SHORT TASK: Leave the pictures out and retype the lines from the beginning through the line with "scene = bpy.context.scene", both ends included.

Begin INFORMATION PROVIDED

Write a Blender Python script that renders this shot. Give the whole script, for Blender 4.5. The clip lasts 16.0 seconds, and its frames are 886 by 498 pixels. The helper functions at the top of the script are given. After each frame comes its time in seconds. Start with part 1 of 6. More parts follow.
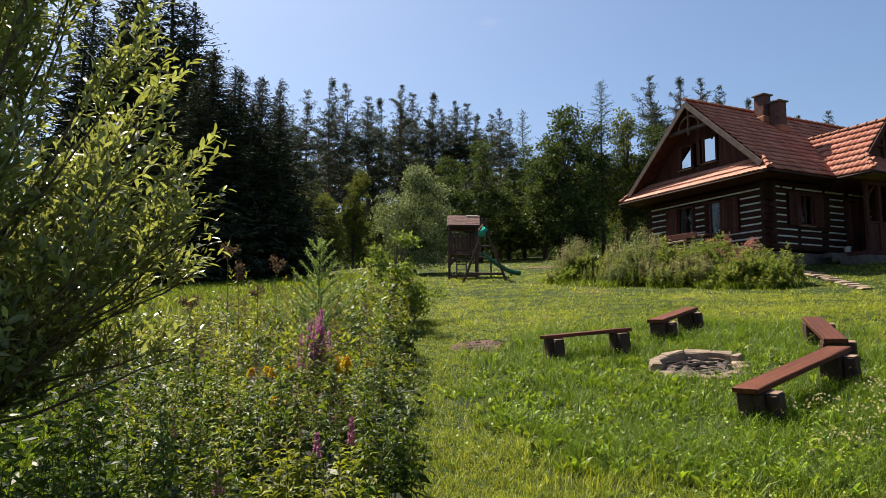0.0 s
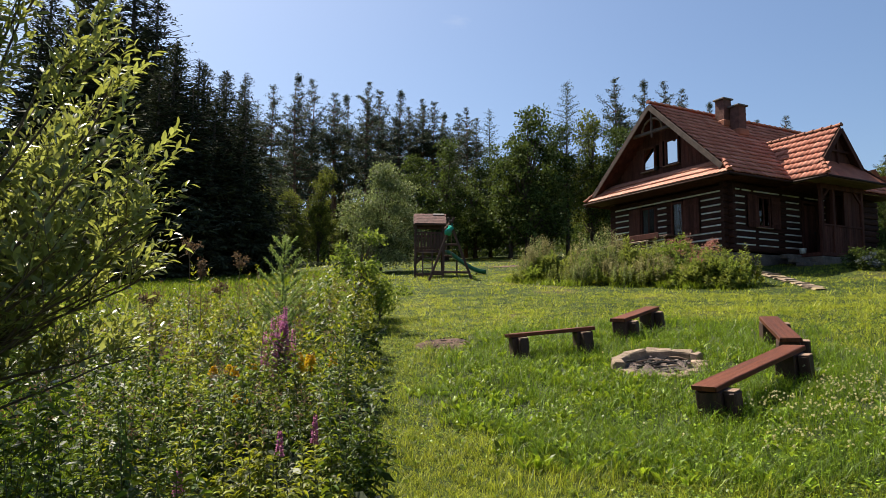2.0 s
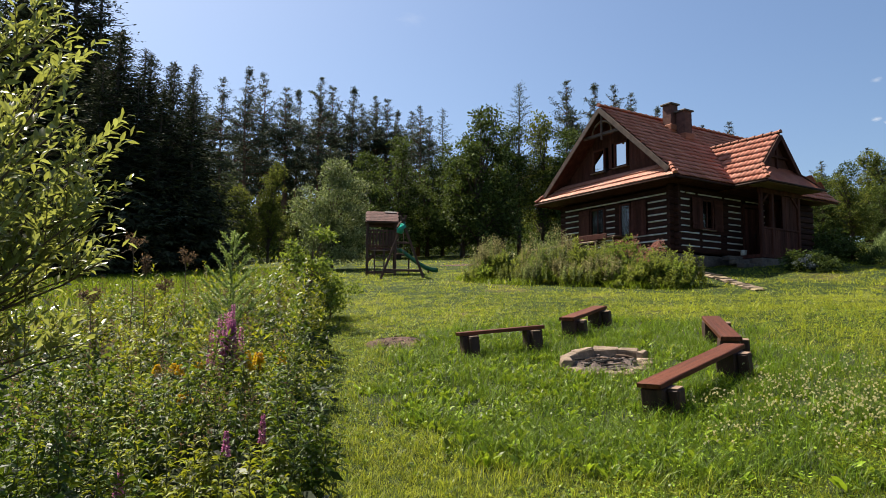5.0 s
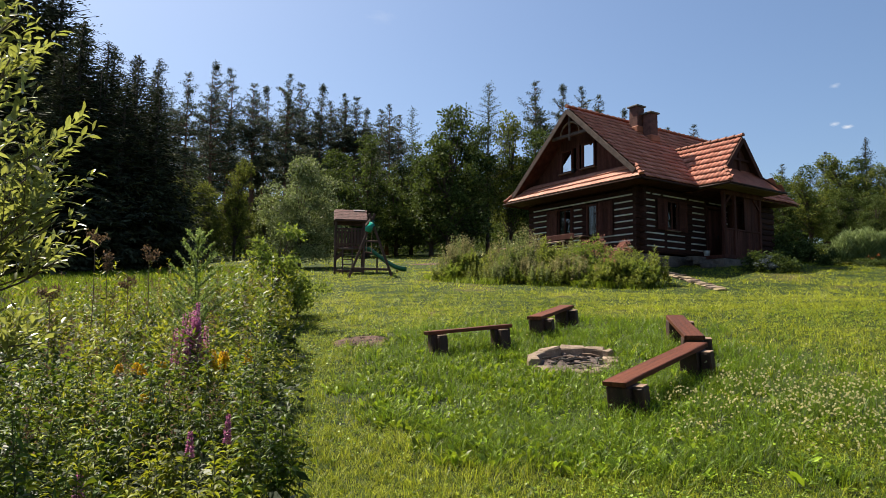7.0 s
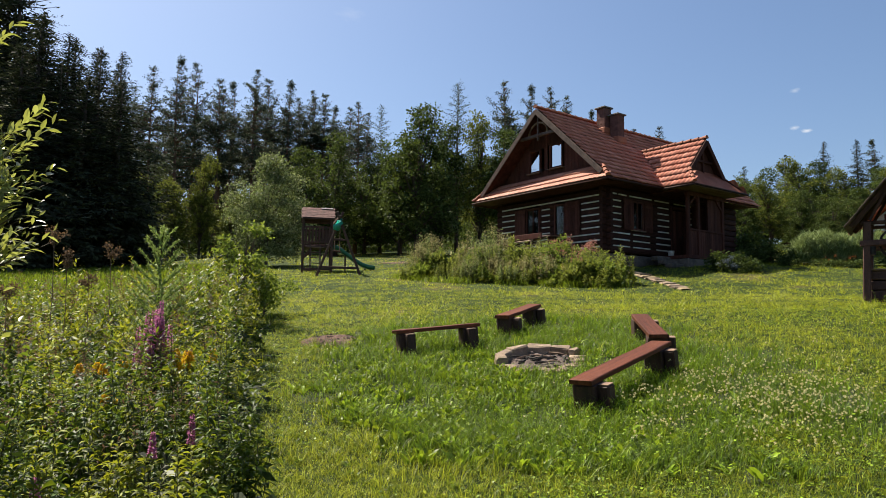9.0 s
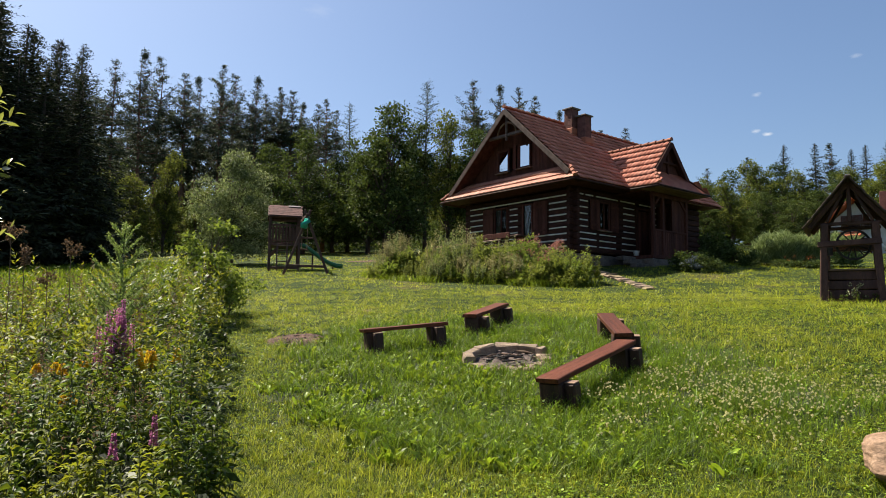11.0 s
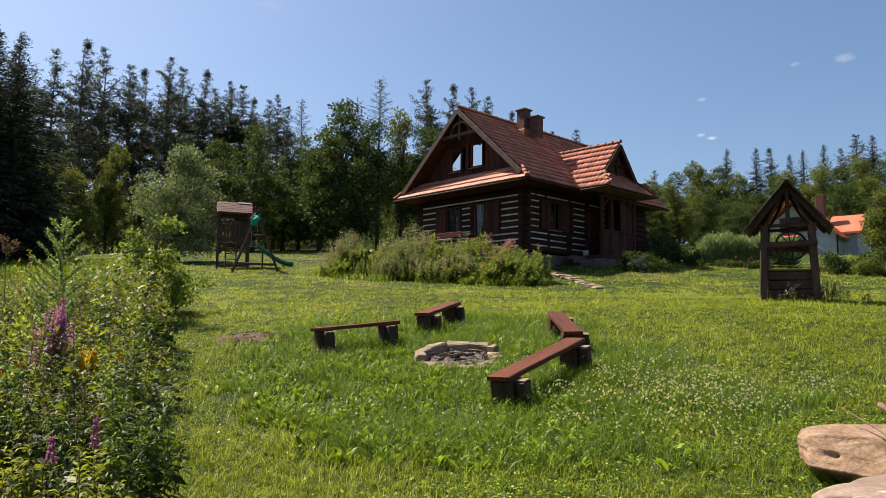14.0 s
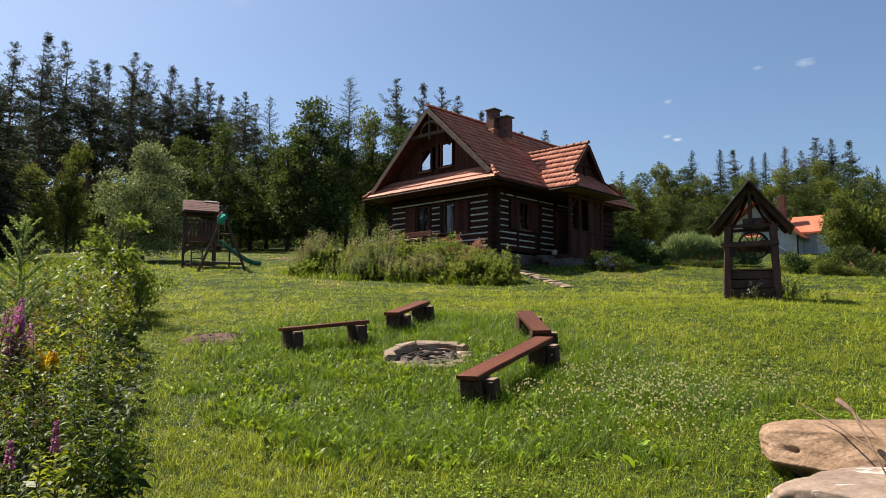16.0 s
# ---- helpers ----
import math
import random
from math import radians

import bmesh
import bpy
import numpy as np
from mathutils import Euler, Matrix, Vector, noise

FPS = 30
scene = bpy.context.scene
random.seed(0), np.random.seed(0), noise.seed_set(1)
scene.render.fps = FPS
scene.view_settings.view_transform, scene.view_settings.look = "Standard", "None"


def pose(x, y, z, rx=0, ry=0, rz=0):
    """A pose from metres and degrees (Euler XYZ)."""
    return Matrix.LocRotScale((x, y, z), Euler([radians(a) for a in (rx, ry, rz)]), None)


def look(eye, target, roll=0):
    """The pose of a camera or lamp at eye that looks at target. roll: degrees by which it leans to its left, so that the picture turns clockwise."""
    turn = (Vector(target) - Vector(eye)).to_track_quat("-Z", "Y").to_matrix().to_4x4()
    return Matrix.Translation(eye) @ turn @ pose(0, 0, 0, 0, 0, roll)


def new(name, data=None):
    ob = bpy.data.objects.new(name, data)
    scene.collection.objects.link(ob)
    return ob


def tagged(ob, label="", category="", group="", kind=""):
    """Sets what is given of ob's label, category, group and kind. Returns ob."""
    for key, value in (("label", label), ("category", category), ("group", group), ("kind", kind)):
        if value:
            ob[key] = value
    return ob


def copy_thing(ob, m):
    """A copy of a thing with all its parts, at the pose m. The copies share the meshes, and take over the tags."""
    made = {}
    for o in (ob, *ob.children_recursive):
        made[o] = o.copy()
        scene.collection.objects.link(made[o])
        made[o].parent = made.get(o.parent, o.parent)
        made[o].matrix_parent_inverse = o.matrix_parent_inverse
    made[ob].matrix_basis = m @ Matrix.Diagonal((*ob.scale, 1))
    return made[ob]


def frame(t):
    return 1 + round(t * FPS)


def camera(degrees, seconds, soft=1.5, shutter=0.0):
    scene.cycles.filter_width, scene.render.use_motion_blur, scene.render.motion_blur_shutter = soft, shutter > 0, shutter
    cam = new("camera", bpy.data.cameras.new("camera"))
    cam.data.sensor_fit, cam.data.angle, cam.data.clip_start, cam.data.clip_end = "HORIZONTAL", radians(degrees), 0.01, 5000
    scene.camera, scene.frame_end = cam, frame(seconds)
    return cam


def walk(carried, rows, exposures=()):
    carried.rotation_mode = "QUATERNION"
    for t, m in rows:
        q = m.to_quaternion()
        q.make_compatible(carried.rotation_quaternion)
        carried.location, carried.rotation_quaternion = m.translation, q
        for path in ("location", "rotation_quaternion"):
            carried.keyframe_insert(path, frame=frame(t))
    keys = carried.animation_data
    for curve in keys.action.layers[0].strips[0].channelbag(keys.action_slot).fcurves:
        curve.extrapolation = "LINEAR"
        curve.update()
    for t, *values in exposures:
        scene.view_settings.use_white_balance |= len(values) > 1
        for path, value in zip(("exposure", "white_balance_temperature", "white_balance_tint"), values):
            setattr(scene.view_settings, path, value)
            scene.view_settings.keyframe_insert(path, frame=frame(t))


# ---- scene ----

End INFORMATION PROVIDED

WRITTEN SOLUTION:
Write a Blender Python script that renders this shot. Give the whole script, for Blender 4.5. The clip lasts 16.0 seconds, and its frames are 886 by 498 pixels. The helper functions at the top of the script are given. After each frame comes its time in seconds. Start with part 1 of 6. More parts follow.
0.0 s
2.0 s
5.0 s
7.0 s
9.0 s
11.0 s
14.0 s
16.0 s
# ---- helpers ----
import math
import random
from math import radians

import bmesh
import bpy
import numpy as np
from mathutils import Euler, Matrix, Vector, noise

FPS = 30
scene = bpy.context.scene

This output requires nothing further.